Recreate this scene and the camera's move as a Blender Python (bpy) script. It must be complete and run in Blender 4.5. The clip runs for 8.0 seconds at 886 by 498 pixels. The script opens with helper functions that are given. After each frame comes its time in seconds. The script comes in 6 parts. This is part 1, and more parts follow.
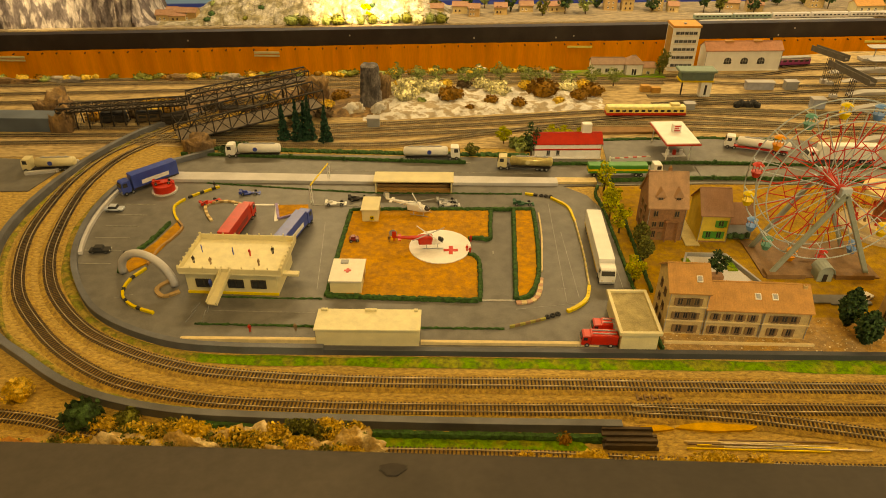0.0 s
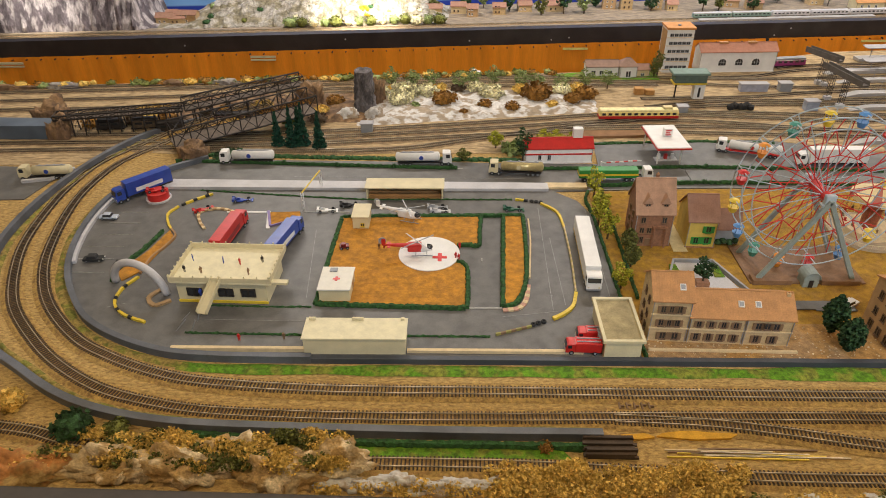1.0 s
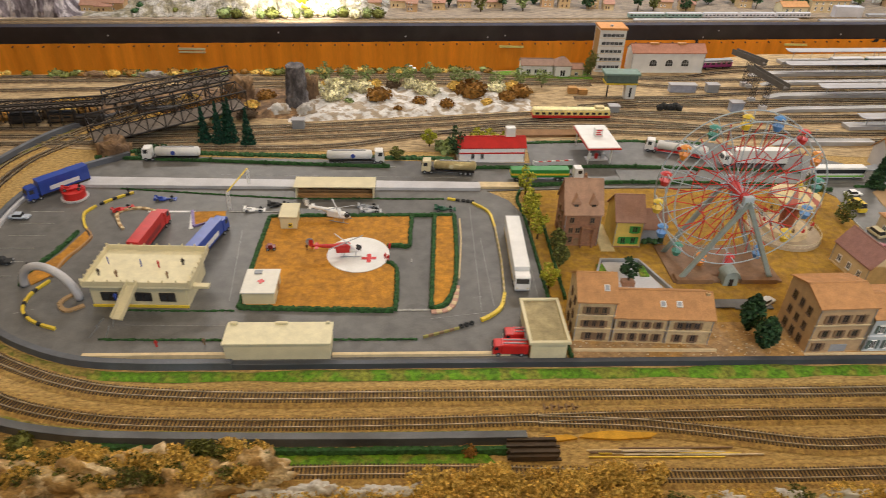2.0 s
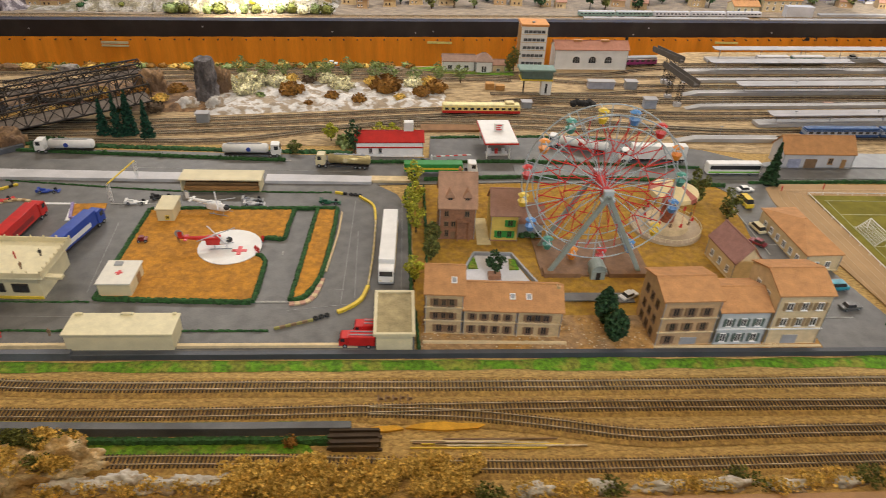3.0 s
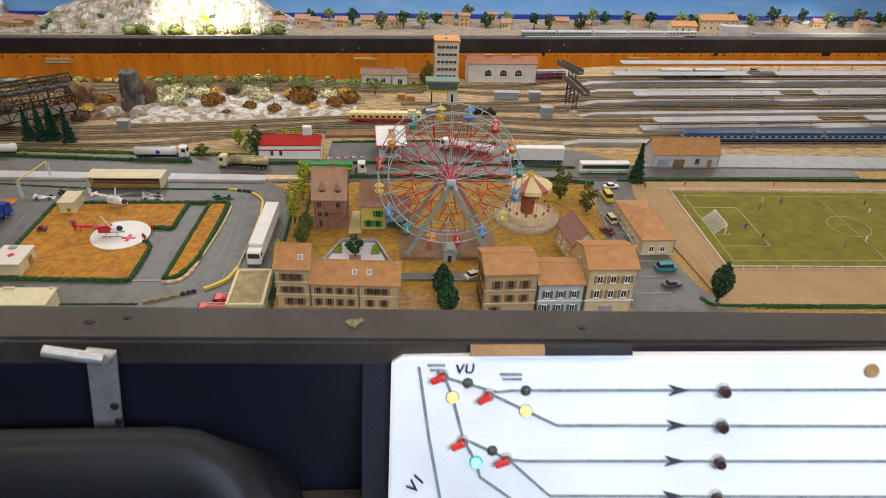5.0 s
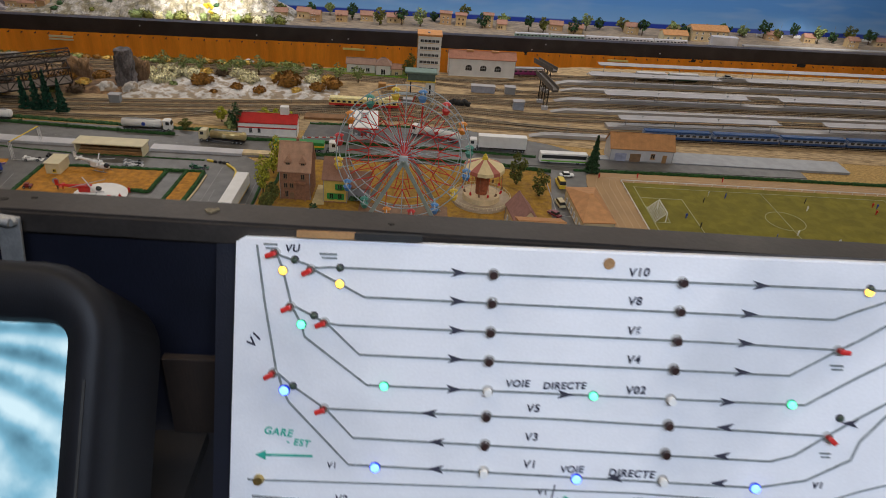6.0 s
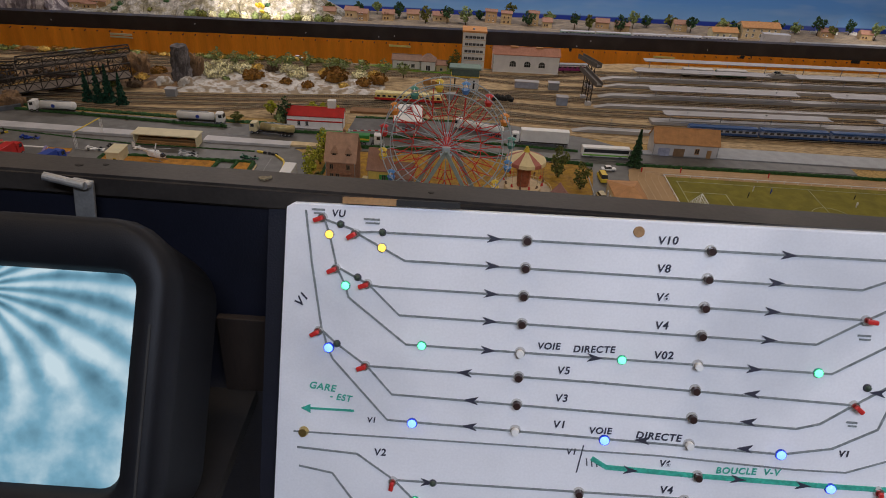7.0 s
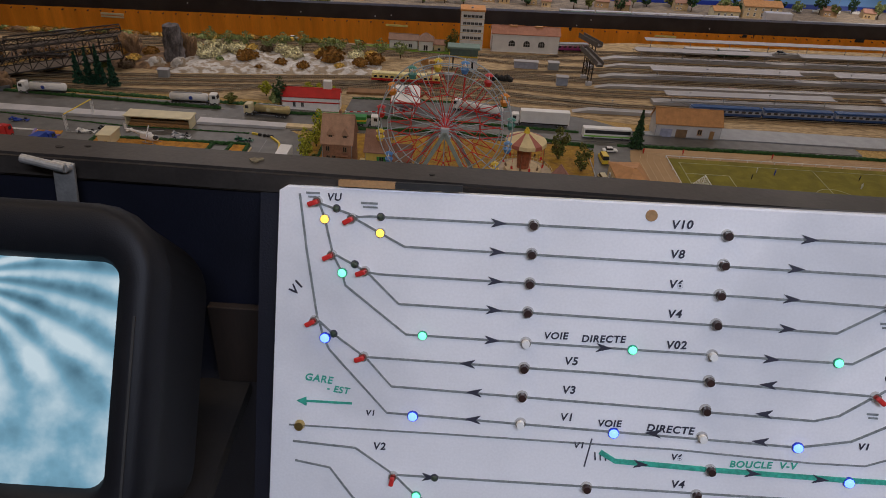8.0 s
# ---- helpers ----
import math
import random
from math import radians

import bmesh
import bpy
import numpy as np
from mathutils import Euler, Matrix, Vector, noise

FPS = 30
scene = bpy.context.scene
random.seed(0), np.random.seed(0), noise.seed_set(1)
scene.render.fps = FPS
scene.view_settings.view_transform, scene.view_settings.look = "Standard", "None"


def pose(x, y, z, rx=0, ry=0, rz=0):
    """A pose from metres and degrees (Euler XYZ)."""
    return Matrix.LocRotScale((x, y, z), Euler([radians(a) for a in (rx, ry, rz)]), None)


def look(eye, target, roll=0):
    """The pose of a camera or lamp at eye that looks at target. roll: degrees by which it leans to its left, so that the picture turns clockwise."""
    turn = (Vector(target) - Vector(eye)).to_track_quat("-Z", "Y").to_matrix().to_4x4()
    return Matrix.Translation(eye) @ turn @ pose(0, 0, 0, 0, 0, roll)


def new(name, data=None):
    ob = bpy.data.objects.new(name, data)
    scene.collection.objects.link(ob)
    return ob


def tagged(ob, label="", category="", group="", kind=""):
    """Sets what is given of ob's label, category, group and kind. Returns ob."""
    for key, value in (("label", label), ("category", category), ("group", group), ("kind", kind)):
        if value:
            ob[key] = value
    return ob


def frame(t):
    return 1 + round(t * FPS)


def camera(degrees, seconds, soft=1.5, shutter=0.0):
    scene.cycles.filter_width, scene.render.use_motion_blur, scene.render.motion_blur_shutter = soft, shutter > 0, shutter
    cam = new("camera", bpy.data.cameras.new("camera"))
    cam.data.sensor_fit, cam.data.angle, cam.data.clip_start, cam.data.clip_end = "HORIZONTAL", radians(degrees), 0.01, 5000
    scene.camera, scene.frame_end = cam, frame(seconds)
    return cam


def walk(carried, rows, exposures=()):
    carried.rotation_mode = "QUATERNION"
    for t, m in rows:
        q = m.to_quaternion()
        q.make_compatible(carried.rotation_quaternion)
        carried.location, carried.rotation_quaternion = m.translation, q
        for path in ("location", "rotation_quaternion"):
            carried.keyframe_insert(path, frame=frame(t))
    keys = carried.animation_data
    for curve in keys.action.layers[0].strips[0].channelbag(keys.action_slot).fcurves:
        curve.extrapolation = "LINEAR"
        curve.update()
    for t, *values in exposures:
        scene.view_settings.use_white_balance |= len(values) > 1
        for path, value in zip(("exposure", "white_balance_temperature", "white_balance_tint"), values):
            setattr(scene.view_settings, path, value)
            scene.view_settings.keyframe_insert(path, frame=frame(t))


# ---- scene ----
cam = camera(66.2, 8.0, soft=0.7, shutter=0.5)
PATH = [
    (0, (-0.445, -1.106, 0.93), (-0.468, 0.569, -0.163), 0.1),
    (0.5, (-0.407, -1.11, 0.954), (-0.465, 0.568, -0.132), -0.9),
    (1, (-0.403, -1.103, 0.961), (-0.443, 0.565, -0.141), -0.5),
    (2.3, (-0.312, -1.078, 0.966), (-0.161, 0.577, -0.148), 3.1),
    (2.5, (-0.231, -1.08, 0.965), (-0.085, 0.576, -0.147), 3.8),
    (3, (-0.06, -1.104, 0.964), (0.076, 0.55, -0.152), 2.9),
    (3.5, (0.005, -1.111, 0.968), (0.176, 0.538, -0.151), 2.0),
    (4, (0.159, -1.161, 0.975), (0.328, 0.504, -0.12), 3.7),
    (4.2, (0.227, -1.203, 0.987), (0.393, 0.467, -0.101), 3.4),
    (5.3, (0.302, -1.37, 0.998), (0.431, 0.325, -0.057), 2.7),
    (5.5, (0.334, -1.404, 1.001), (0.468, 0.291, -0.053), 3.5),
    (6, (0.433, -1.495, 1.002), (0.548, 0.203, -0.049), 4.9),
    (6.5, (0.451, -1.541, 1.001), (0.474, 0.159, -0.052), 4.3),
    (7, (0.439, -1.543, 0.993), (0.429, 0.155, -0.063), 3.6),
    (7.5, (0.431, -1.525, 0.979), (0.42, 0.158, -0.101), 3.3),
    (8, (0.435, -1.513, 0.977), (0.435, 0.158, -0.122), 3.6),
]
EXPOSURES = [(0.0, 0.88, 34000, 7), (0.5, 0.9, 8800, 10), (0.8, 0.95, 6600, 12), (4.0, 0.92, 6300, 12), (5.5, 0.68, 6150, 12), (5.8, 0.36, 6150, 12), (6.2, 0.0, 6300, 15), (7.0, -0.20, 6400, 18), (8.0, -0.30, 6400, 20)]
walk(cam, [(t, look(eye, target, roll)) for t, eye, target, roll in PATH], EXPOSURES)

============

• **DIRECTIONS FOR THIS TASK**: Your task is to repeat the data above exactly while excluding the pictures.

• **TASK RESULT**:
Recreate this scene and the camera's move as a Blender Python (bpy) script. It must be complete and run in Blender 4.5. The clip runs for 8.0 seconds at 886 by 498 pixels. The script opens with helper functions that are given. After each frame comes its time in seconds. The script comes in 6 parts. This is part 1, and more parts follow.
0.0 s
1.0 s
2.0 s
3.0 s
5.0 s
6.0 s
7.0 s
8.0 s
# ---- helpers ----
import math
import random
from math import radians

import bmesh
import bpy
import numpy as np
from mathutils import Euler, Matrix, Vector, noise

FPS = 30
scene = bpy.context.scene
random.seed(0), np.random.seed(0), noise.seed_set(1)
scene.render.fps = FPS
scene.view_settings.view_transform, scene.view_settings.look = "Standard", "None"


def pose(x, y, z, rx=0, ry=0, rz=0):
    """A pose from metres and degrees (Euler XYZ)."""
    return Matrix.LocRotScale((x, y, z), Euler([radians(a) for a in (rx, ry, rz)]), None)


def look(eye, target, roll=0):
    """The pose of a camera or lamp at eye that looks at target. roll: degrees by which it leans to its left, so that the picture turns clockwise."""
    turn = (Vector(target) - Vector(eye)).to_track_quat("-Z", "Y").to_matrix().to_4x4()
    return Matrix.Translation(eye) @ turn @ pose(0, 0, 0, 0, 0, roll)


def new(name, data=None):
    ob = bpy.data.objects.new(name, data)
    scene.collection.objects.link(ob)
    return ob


def tagged(ob, label="", category="", group="", kind=""):
    """Sets what is given of ob's label, category, group and kind. Returns ob."""
    for key, value in (("label", label), ("category", category), ("group", group), ("kind", kind)):
        if value:
            ob[key] = value
    return ob


def frame(t):
    return 1 + round(t * FPS)


def camera(degrees, seconds, soft=1.5, shutter=0.0):
    scene.cycles.filter_width, scene.render.use_motion_blur, scene.render.motion_blur_shutter = soft, shutter > 0, shutter
    cam = new("camera", bpy.data.cameras.new("camera"))
    cam.data.sensor_fit, cam.data.angle, cam.data.clip_start, cam.data.clip_end = "HORIZONTAL", radians(degrees), 0.01, 5000
    scene.camera, scene.frame_end = cam, frame(seconds)
    return cam


def walk(carried, rows, exposures=()):
    carried.rotation_mode = "QUATERNION"
    for t, m in rows:
        q = m.to_quaternion()
        q.make_compatible(carried.rotation_quaternion)
        carried.location, carried.rotation_quaternion = m.translation, q
        for path in ("location", "rotation_quaternion"):
            carried.keyframe_insert(path, frame=frame(t))
    keys = carried.animation_data
    for curve in keys.action.layers[0].strips[0].channelbag(keys.action_slot).fcurves:
        curve.extrapolation = "LINEAR"
        curve.update()
    for t, *values in exposures:
        scene.view_settings.use_white_balance |= len(values) > 1
        for path, value in zip(("exposure", "white_balance_temperature", "white_balance_tint"), values):
            setattr(scene.view_settings, path, value)
            scene.view_settings.keyframe_insert(path, frame=frame(t))


# ---- scene ----
cam = camera(66.2, 8.0, soft=0.7, shutter=0.5)
PATH = [
    (0, (-0.445, -1.106, 0.93), (-0.468, 0.569, -0.163), 0.1),
    (0.5, (-0.407, -1.11, 0.954), (-0.465, 0.568, -0.132), -0.9),
    (1, (-0.403, -1.103, 0.961), (-0.443, 0.565, -0.141), -0.5),
    (2.3, (-0.312, -1.078, 0.966), (-0.161, 0.577, -0.148), 3.1),
    (2.5, (-0.231, -1.08, 0.965), (-0.085, 0.576, -0.147), 3.8),
    (3, (-0.06, -1.104, 0.964), (0.076, 0.55, -0.152), 2.9),
    (3.5, (0.005, -1.111, 0.968), (0.176, 0.538, -0.151), 2.0),
    (4, (0.159, -1.161, 0.975), (0.328, 0.504, -0.12), 3.7),
    (4.2, (0.227, -1.203, 0.987), (0.393, 0.467, -0.101), 3.4),
    (5.3, (0.302, -1.37, 0.998), (0.431, 0.325, -0.057), 2.7),
    (5.5, (0.334, -1.404, 1.001), (0.468, 0.291, -0.053), 3.5),
    (6, (0.433, -1.495, 1.002), (0.548, 0.203, -0.049), 4.9),
    (6.5, (0.451, -1.541, 1.001), (0.474, 0.159, -0.052), 4.3),
    (7, (0.439, -1.543, 0.993), (0.429, 0.155, -0.063), 3.6),
    (7.5, (0.431, -1.525, 0.979), (0.42, 0.158, -0.101), 3.3),
    (8, (0.435, -1.513, 0.977), (0.435, 0.158, -0.122), 3.6),
]
EXPOSURES = [(0.0, 0.88, 34000, 7), (0.5, 0.9, 8800, 10), (0.8, 0.95, 6600, 12), (4.0, 0.92, 6300, 12), (5.5, 0.68, 6150, 12), (5.8, 0.36, 6150, 12), (6.2, 0.0, 6300, 15), (7.0, -0.20, 6400, 18), (8.0, -0.30, 6400, 20)]
walk(cam, [(t, look(eye, target, roll)) for t, eye, target, roll in PATH], EXPOSURES)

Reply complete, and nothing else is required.